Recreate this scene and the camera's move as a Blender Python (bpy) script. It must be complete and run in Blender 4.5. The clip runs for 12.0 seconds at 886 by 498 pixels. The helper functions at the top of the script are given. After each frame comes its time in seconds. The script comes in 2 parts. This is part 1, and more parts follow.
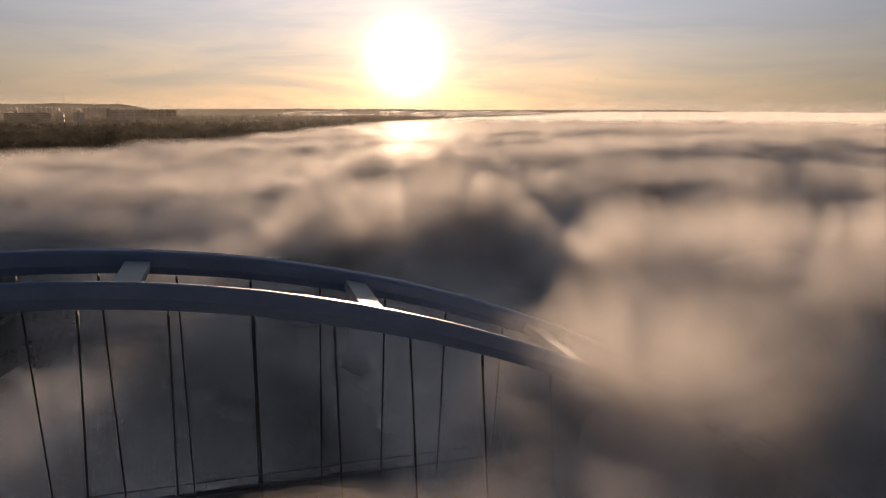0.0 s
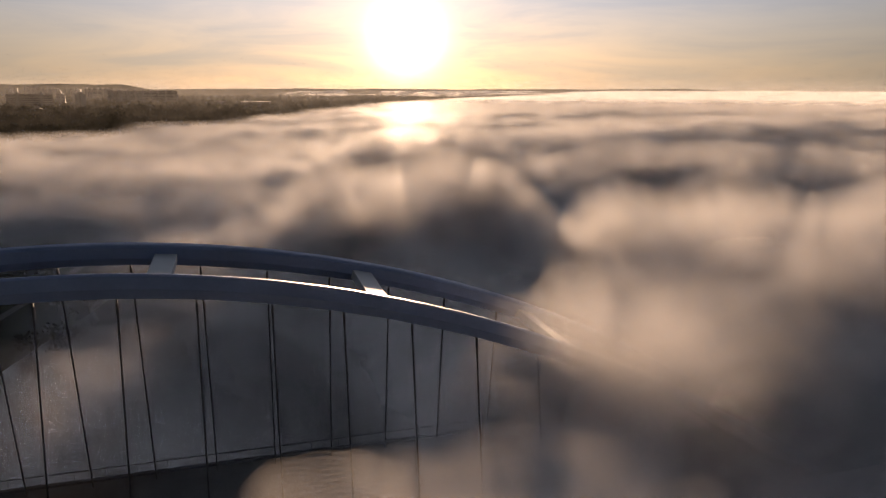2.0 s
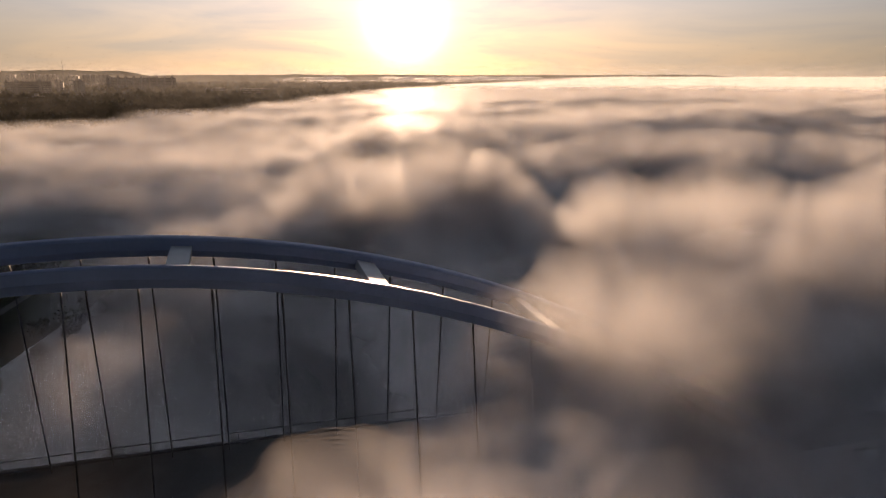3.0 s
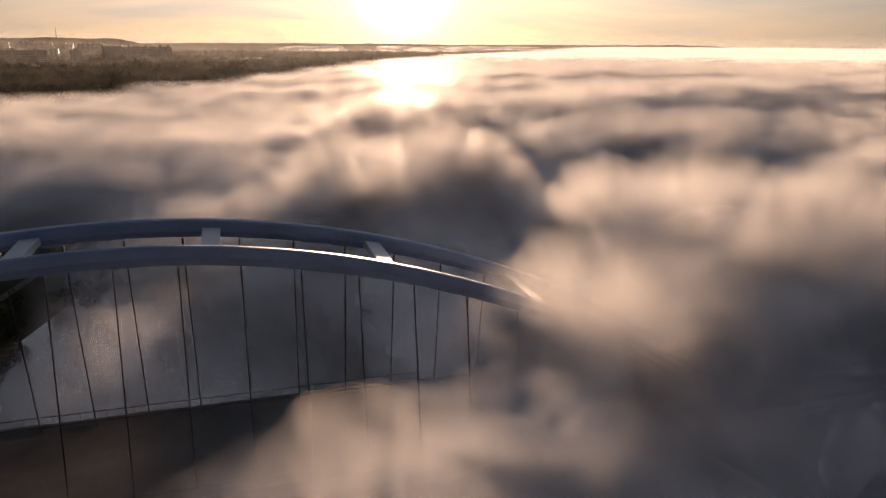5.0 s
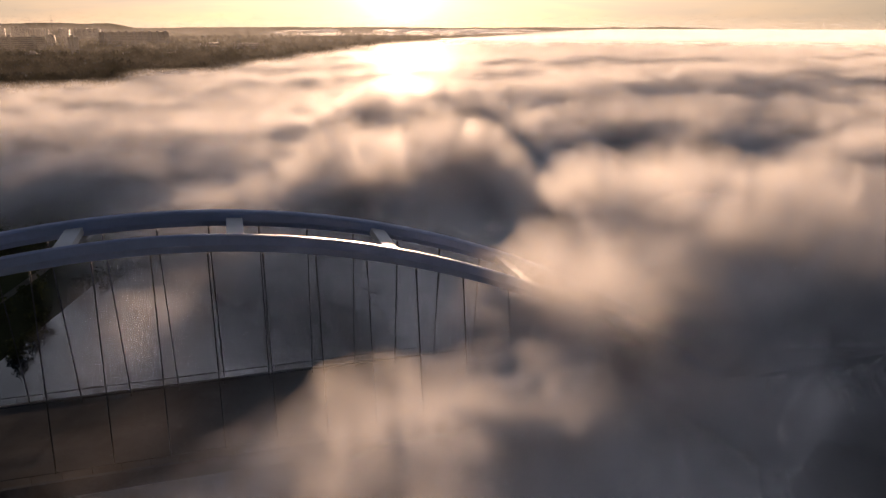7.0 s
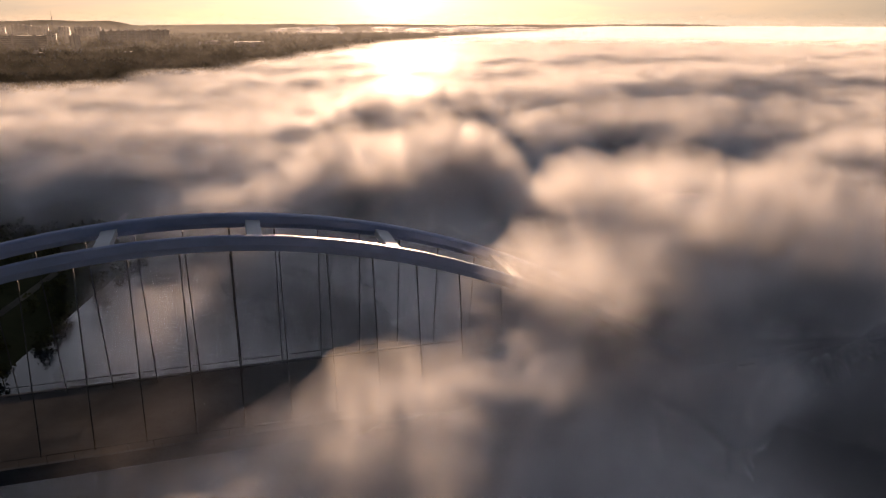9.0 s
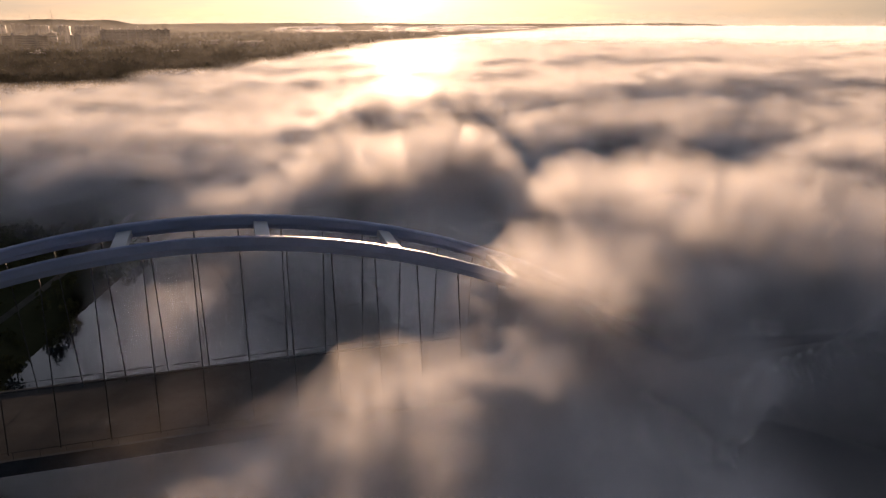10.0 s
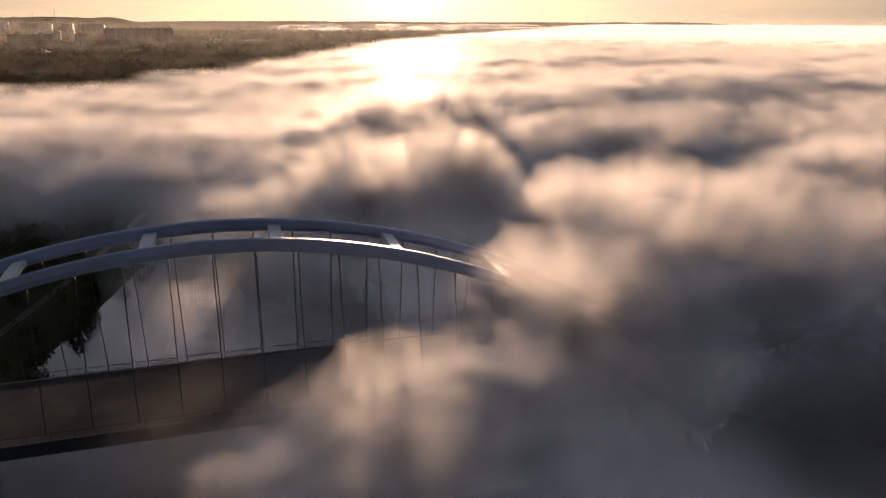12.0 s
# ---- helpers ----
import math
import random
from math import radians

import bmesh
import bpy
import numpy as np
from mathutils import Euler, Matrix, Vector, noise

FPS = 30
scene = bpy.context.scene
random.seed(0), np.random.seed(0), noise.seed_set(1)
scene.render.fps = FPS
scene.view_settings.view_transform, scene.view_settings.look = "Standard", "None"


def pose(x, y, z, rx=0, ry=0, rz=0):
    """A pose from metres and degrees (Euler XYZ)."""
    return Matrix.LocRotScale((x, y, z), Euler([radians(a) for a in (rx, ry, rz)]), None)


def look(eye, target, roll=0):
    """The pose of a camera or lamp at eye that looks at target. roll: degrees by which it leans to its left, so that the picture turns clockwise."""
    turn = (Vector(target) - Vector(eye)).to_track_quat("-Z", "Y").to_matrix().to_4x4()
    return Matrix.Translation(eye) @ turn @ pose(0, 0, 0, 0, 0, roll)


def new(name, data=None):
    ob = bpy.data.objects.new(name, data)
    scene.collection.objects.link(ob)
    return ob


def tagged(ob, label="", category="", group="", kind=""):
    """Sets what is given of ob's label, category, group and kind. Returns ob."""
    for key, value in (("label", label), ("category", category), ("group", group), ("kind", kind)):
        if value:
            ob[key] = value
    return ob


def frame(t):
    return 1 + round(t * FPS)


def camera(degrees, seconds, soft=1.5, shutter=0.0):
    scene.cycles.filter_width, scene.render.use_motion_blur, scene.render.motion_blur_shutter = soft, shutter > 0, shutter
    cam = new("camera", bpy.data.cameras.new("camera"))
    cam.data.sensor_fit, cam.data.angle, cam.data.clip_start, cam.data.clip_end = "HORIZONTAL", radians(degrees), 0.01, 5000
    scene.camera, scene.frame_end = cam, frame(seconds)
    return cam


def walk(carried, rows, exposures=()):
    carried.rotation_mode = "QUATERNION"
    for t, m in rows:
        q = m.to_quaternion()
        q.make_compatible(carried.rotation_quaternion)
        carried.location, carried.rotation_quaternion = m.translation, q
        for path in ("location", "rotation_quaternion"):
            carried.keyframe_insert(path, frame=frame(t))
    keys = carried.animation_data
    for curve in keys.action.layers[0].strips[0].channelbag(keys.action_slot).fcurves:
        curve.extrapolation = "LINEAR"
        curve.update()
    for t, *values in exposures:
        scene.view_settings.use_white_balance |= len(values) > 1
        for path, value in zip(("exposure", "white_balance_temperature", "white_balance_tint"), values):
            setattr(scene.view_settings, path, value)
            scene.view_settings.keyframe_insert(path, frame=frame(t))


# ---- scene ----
cam = camera(63.61, 12.0)

# seconds, place, heading, pitch, roll: a drone that backs off and climbs while it tips down
PATH = [
    (0.0, 23.21, -58.35, 49.74, -16.20, -11.01, 0.27),
    (0.5, 23.01, -59.58, 50.23, -16.06, -11.25, 0.24),
    (1.0, 22.70, -61.00, 50.77, -16.01, -11.55, 0.22),
    (1.5, 22.31, -62.41, 51.39, -16.04, -12.06, 0.21),
    (2.0, 21.85, -64.19, 52.16, -16.07, -12.61, 0.17),
    (2.5, 21.33, -66.29, 52.93, -16.10, -13.14, 0.13),
    (3.0, 20.80, -68.09, 53.62, -16.13, -13.71, 0.10),
    (5.0, 18.12, -76.87, 57.18, -16.41, -16.05, 0.41),
    (5.5, 17.58, -78.42, 57.77, -16.44, -16.44, 0.44),
    (6.0, 16.86, -80.81, 58.64, -16.50, -16.90, 0.35),
    (6.5, 16.22, -83.17, 59.38, -16.53, -17.20, 0.23),
    (7.0, 15.59, -85.42, 60.07, -16.54, -17.33, 0.12),
    (9.0, 13.26, -93.94, 63.16, -16.59, -17.58, 0.10),
    (9.5, 12.69, -96.02, 63.97, -16.60, -17.64, 0.11),
    (10.0, 12.07, -98.16, 64.74, -16.61, -17.67, 0.12),
    (10.5, 11.52, -100.13, 65.55, -16.62, -17.71, 0.14),
    (11.0, 10.96, -102.25, 66.31, -16.62, -17.73, 0.17),
    (11.5, 10.45, -104.30, 67.16, -16.59, -17.77, 0.22),
    (12.0, 10.07, -106.43, 67.97, -16.52, -17.83, 0.30),
]
walk(cam, [(t, pose(x, y, z, 90 + pitch, 0, yaw) @ pose(0, 0, 0, 0, 0, roll)) for t, x, y, z, yaw, pitch, roll in PATH],
     exposures=[(0.0, 1.98, 6650, 20), (3.0, 2.22, 6700, 23), (7.0, 2.62, 6820, 26), (12.0, 2.72, 6850, 26)])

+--

Begin at the line containing "from math import radians", end at the line containing "pose from metres", and reproduce every line in that range exactly, both ends included.

from math import radians

import bmesh
import bpy
import numpy as np
from mathutils import Euler, Matrix, Vector, noise

FPS = 30
scene = bpy.context.scene
random.seed(0), np.random.seed(0), noise.seed_set(1)
scene.render.fps = FPS
scene.view_settings.view_transform, scene.view_settings.look = "Standard", "None"


def pose(x, y, z, rx=0, ry=0, rz=0):
    """A pose from metres and degrees (Euler XYZ)."""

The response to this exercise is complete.